Kings of Leon, Hyde Park 30/6/10


After taking a break from their whirlwind success to make their fifth record, Kings of Leon return to England to play their biggest headline show to date. London’s Hyde Park is full to capacity as 65,000 fans turn up eager to witness one of the worlds’ most talked about bands in action. After charismatic support sets from the likes of The Features, The Whigs, The Drums and The Black Keys, the band take to the stage amongst theatrical music and red smoke; opening with the powerful distorted bass lines of ‘Crawl’.

Throughout the night, the band surprise us with four brand spanking new songs that will presumably feature on the new album, due for release later in the year. The overall impression given from these is that the band has attempted to return to their roots and recover the country sound from their debut record ‘Youth And Young Manhood’. Whilst working title ‘Immortals’, conveys the stadium rock evident within ‘Only By The Night’, sounding just as epic (if not more) as ‘Use Somebody’. On the night, their set list takes an obvious blow as many of their loved classics such as ‘Slow Night, So Long’, ‘Red Morning Light’ and ‘California Waiting’ are substituted for the new material.
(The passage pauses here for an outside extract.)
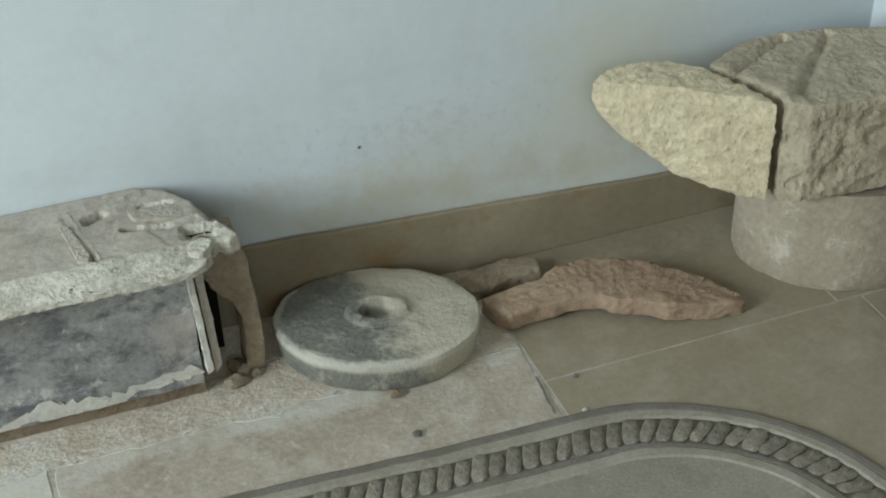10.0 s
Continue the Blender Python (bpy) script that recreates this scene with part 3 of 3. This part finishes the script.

But alas this is what happens when you have almost 5 records to choose from and they do manage to fit 24 songs in just under 2 hours which is an achievement in itself.

‘Trani’ (a track from their debut that Bob Dylan hailed as “one hell of a song”) predictably stands out in all its raw brilliance. The build up from the hazy verse to the swinging chorus shows the band in their live element and emits a sense of nostalgia within the atmosphere as we are granted a glint of the young Kings of Leon sound that used to be. A cover of The Pixies’ ‘Where Is My Mind?’ is unexpectedly thrown into the mix, pleasing fans and rivalling the original. Talking of ‘Fans’, the song itself is also a highlight as the boisterous crowd sing the lyrics ‘All of London sing, ‘cause England’s swinging and they sure love the tales I bring’, with pride.

This pride accelerates as the crowd show nothing but love and loyalty throughout the show, particularly during their most popular hit ‘Sex on Fire’ which sees every person in attendance drunkenly bellow the chorus at the top of their lungs. Vocalist Caleb Followill shows gratitude back as he beams “It’s good to be home”, making reference to the great reception England have always given the band in comparison with their homeland America. The emotional front man seems humbled but somewhat bewildered by the crowd turn out as he continuously thanks us and states “I can’t believe all of you have come to see make us feel more special than we ever thought we could feel”.

It is common knowledge that the band are no strangers to huge shows, having dominated the headline spot at most of Europe’s largest festivals; most notably Glastonbury back in 2008. This fact is apparent as they perform the gig effortlessly, almost as if they are unaware of its grand scale. They may not have pulled out all the stops but according to drummer Nathan Followill, the show was still the “highlight” of their career. With the new songs sounding bigger than ever, it looks likes this career is set to last a very long time.